The festival staff told me that they had shown some classic films, such as “The Big Sky,” or “Canyon Passage.” Others had been chosen recently, such as John Huston’s “Law and Order” which was chosen by Martin Scorsese when he screened his favorite films at Lumiere. There were other titles I wanted to screen, but for which were unavailable in DCP copies, such as Robert Wise’s “Blood on the Moon,” (1948), which I regret because it’s a very good western, starring Robert Mitchum.

I asked Lumiere to screen “High Noon,” because of the film itself, and also because of the book by Glenn Frankrel, “High Noon: The Hollywood Blacklist and the Making of an American Classic.”

Reading the book made me want to see the film again. The film is actually a great story about the blacklist. The story is a mirror of what was happening to the pic’s writer, Carl Foreman, behind the scenes. He was deserted by the Hollywood establishment. Stanley Kramer suddenly asked Foreman to leave the film.

Gary Cooper was a member of the anti-communist actors group, the Motion Picture Alliance for the Preservation of American Ideals, but he stood by Foreman. He emulated his role in the movie. There were many paradoxes at this time. John Wayne had said that “High Noon” was the most anti-American film ever made, but he received the Oscar on Gary Cooper’s behalf for the film and made a very beautiful speech.

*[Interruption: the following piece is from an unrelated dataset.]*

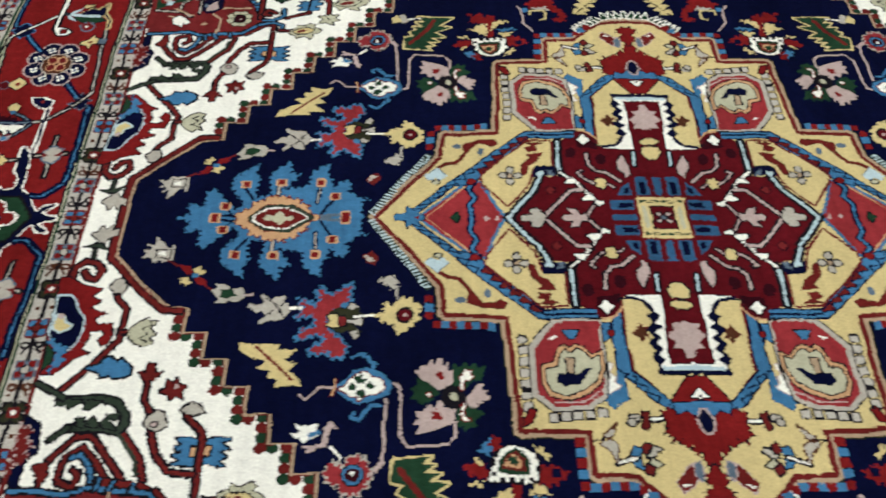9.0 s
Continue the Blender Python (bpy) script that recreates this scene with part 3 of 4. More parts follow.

Have any of your own films been influenced by your love of Westerns?

I actually decided to become a film director after I saw John Ford’s “Yellow Ribbon”, when I was thirteen. I wanted to film the sky and the landscapes in that way. I think that my “The Princess of Montpensier,” (2011) is ultimately a Western. You can also see this influence in my films such as “Captain Conan” and “The Judge and the Assassin” (1976). Unlike the Italians, French directors didn’t try to make Westerns, but they explored many of the same themes and cinematic devices, such as how to show landscapes and so on. I’m not a great fan of the genre of Spaghetti Westerns, unlike Tarantino. I like the films by Sergio Leone, and by Sergio Sollima, who did something original. French cinema explored some of the ideas of Westerns when doing swashbuckling films. But Westerns nonetheless had a very important influence on French films. For example, Hawks’ mixing of comedy and drama influenced many people. Jacques Becker was very much influenced by Hawks. There is a difference between influence and imitation.

What’s so special about the Western as a film genre?

In the great Westerns you have the impression that the character belongs to the soil and to the historical period. They are rooted in a specific place and time. That’s something I’ve learned from American cinema. You can’t separate John Ford from Monument Valley. The Westerns are a cinematic creation, but because of this authentic rooting, you believe in the films. When we see John Wayne coming back from the Civil War, in the first shot of “The Searchers” we get the feeling that he’s carrying the entire burden of the Civil War in a single silent shot.

How did you decide the time frame of the section?

You have to set limits. There are some great recent Westerns, such as the films by Clint Eastwood or Tarantino’s “Django Unchained.” I myself was press attaché on Arthur Penn’s “Little Big Man” and also worked with Clint Eastwood. But for this selection we chose the period between the early 1940s and early 1960s. Maybe we’ll do other tributes in the future, for more recent Westerns and, why not, about Westerns from the silent era. You have to leave space for future tributes!